Often armed with just an acoustic guitar, Wilson crafts a lush, laid-back singer-songwriter album that caters to all his potential demographics.
When history looks back on Semisonic, the only thing that will be remembered will be "Closing Time", one of the less-annoying alt-pop monoliths of the late 90s. It's a sad thing, too, as Semisonic were a flat-out phenomenal pop band. Songs like "Singing in My Sleep", "Secret Smile", "F.N.T.", "Delicious" and "Chemistry" showcased a band with finely tuned pop sensibilities, capable of creating three-minute bursts of joy without batting an eye. Of course, bands don't live on one hit alone. Following the pre-millennial demise of that group, frontman Dan Wilson soon set up camp under the wing of Rick Rubin, gradually crafting his solo album while lending his songwriting abilities to others. One of these "others" was the Dixie Chicks, and "Not Ready to Make Nice" -- a song they co-wrote with Wilson -- wound up garnering multiple wins at the 2007 Grammy Awards, and suddenly it appeared that Wilson wouldn't have to live on "Closing Time" residual paychecks much longer.

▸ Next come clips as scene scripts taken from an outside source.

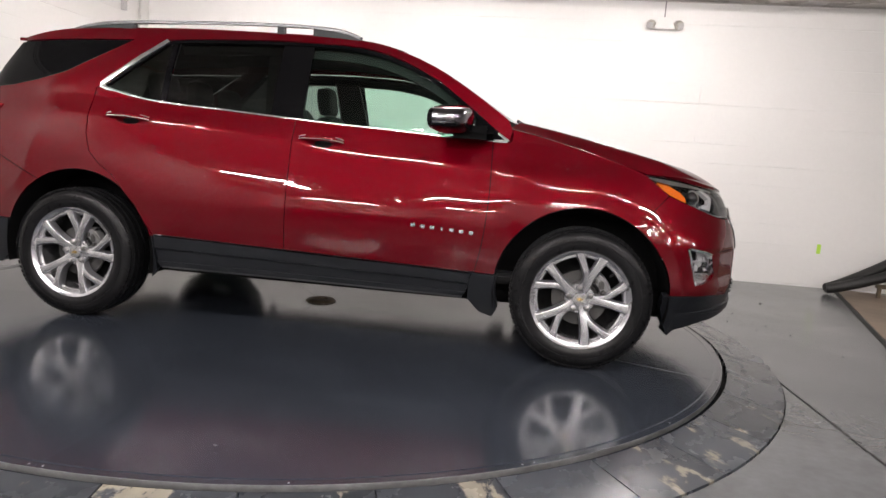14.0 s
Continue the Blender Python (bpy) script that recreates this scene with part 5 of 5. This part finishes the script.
bm = bmesh.new()
sweep(bm, [(4.36, 3.24, ZF + 0.003), (3.33, -0.3, ZF + 0.003)], [(0.0, 0.0), (-2.2, 0.0), (-2.2, 0.001), (0.0, 0.001)])
structure(part("floor_patch", bm, BROWN_FLOOR, smooth=False), "bare brown concrete beside the painted floor", "floor patch")
stand = thing("metal_stand", "small rusty metal stand on the floor by the hose", "stand", at=(4.70, 2.86, ZF))
part("bar", box((-0.14, -0.03, 0.10), (0.25, 0.03, 0.14), 0.006), RUST, stand)
for x in (-0.11, 0.2):
    part("leg", box((x - 0.015, -0.02, 0.005), (x + 0.015, 0.02, 0.104), 0.004), RUST, stand)

# chips and crumbs dropped on the floor and the turntable
rng = random.Random(7)
bm = bmesh.new()
spots = [(2.88, 0.92, ZF, 0.007), (2.96, 0.67, ZF, 0.007), (2.62, 0.97, ZF, 0.009), (2.85, 1.85, ZF, 0.011), (3.16, 1.9, ZF, 0.010), (2.75, 1.3, ZF, 0.006), (3.1, 0.2, ZF, 0.006)]
spots += [(rng.uniform(-3.3, -1.2), rng.uniform(1.9, 3.1), ZF, rng.uniform(0.005, 0.012)) for _ in range(14) if rng.random() < 0.6]
spots += [(rng.uniform(2.7, 4.2), rng.uniform(-3.0, 2.6), ZF, rng.uniform(0.003, 0.006)) for _ in range(12)]
for x, y, z, r in spots:
    made = bmesh.ops.create_icosphere(bm, subdivisions=1, radius=r)["verts"]
    turn = rng.uniform(0, 6.28)
    for v in made:
        q = Vector((v.co.x * rng.uniform(0.6, 2.2), v.co.y * rng.uniform(0.5, 1.1), (v.co.z + r) * 0.3))
        v.co = Vector((x + q.x * math.cos(turn) - q.y * math.sin(turn), y + q.x * math.sin(turn) + q.y * math.cos(turn), z + 0.001 + q.z))
tagged(part("debris", bm, GAP, smooth=False), "small dark crumbs scattered on the grey floor", "debris", kind="stuff")

# ---- unseen dark furniture, added for the dark shapes mirrored in the car's paint ----
def make_cabinet(x, w, h):
    c = thing("storage_cabinet", "dark cabinet out of view, added to darken the car's reflections", "cabinet", "storage cabinets", at=(x, Y0, ZF))
    part("body", box((0, 0.004, 0), (w, 0.5, h), 0.006), LAMP_GREY, c)
    for k in range(2):
        d = part("door", box((0.012 + k * w / 2, 0.502, 0.05), ((k + 1) * w / 2 - 0.012, 0.52, h - 0.02), 0.004), LAMP_GREY, c)
        part("handle", box((w / 2 - 0.06 + 0.1 * k, 0.521, h * 0.5), (w / 2 - 0.04 + 0.1 * k, 0.545, h * 0.5 + 0.14), 0.004), STEEL, d)
    return c


for x, w, h in ((-3.3, 1.0, 1.95), (-2.2, 1.0, 1.95), (0.1, 1.2, 1.1)):
    make_cabinet(x, w, h)
bench = thing("workbench", "dark bench out of view, added to darken the car's reflections", "workbench", at=(1.7, Y0, ZF))
part("worktop", box((0, 0.01, 0.86), (2.4, 0.7, 0.91), 0.006), DARK_BOX, bench)
for x in (0.05, 2.28):
    for y in (0.06, 0.6):
        part("leg", box((x, y, 0), (x + 0.07, y + 0.07, 0.858), 0.004), LAMP_GREY, bench)
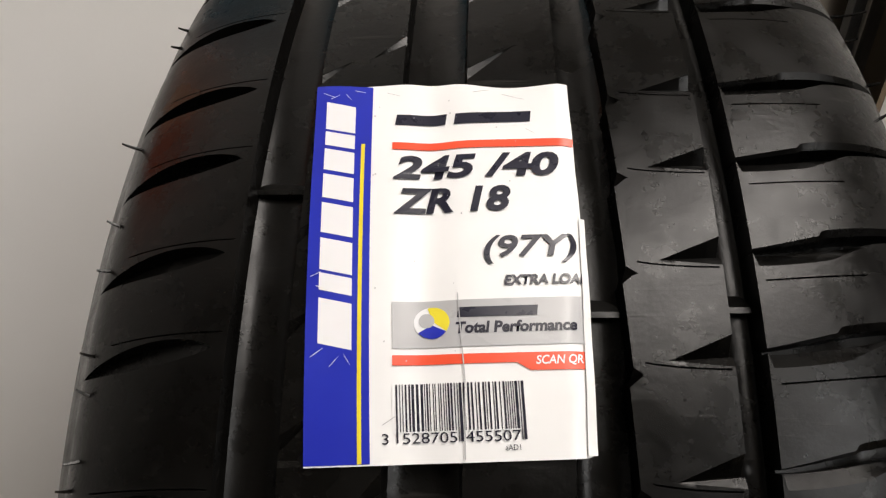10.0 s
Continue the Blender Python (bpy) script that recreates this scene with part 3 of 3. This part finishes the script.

Free Life comes fresh off of some stellar production stints (see: Mike Doughty and Rachael Yamagata), yet sounds remarkably sedated. Often armed with just an acoustic guitar, Wilson crafts a lush, laid-back singer-songwriter album that caters to all his potential demographics. The gorgeous title track would not have existed were it not for his work with the Dixie Chicks, but Wilson keeps everything universal by never veering into country-pop full-on, usually just lacing slide-guitars within conventional pop structures. "Breathless", meanwhile, is total Top 40 pop-rock, and Wilson proves that few people can do it better.
Yet, the biggest downfall of Free Life is simply how it feels like Wilson is trying to prove that he's a singer-songwriter, dressing up his lyrics with more metaphors than meaning ("Baby Doll", "Come Home Angel", and "Sugar" are all lined up together in the sequencing and each features him describing a girl using the term of endearment that's featured in the song title; needless to say, it's a ploy that gets old fast). He can still pen a zinger of a line ("You leave me breathless when you close the door / It feels like you took the air out of the room with you"), but by the end of the hour-long album, it feels like he's covered the same emotional territory twice-over. Even with that in mind, however, songs like "Against History" are as effortless as they are flat-out amazing. With a Grammy to his name and the respect of his peers, Wilson just may stop worrying about trying to impress the rest of us and simply get back to doing what he does best: writing great pop songs.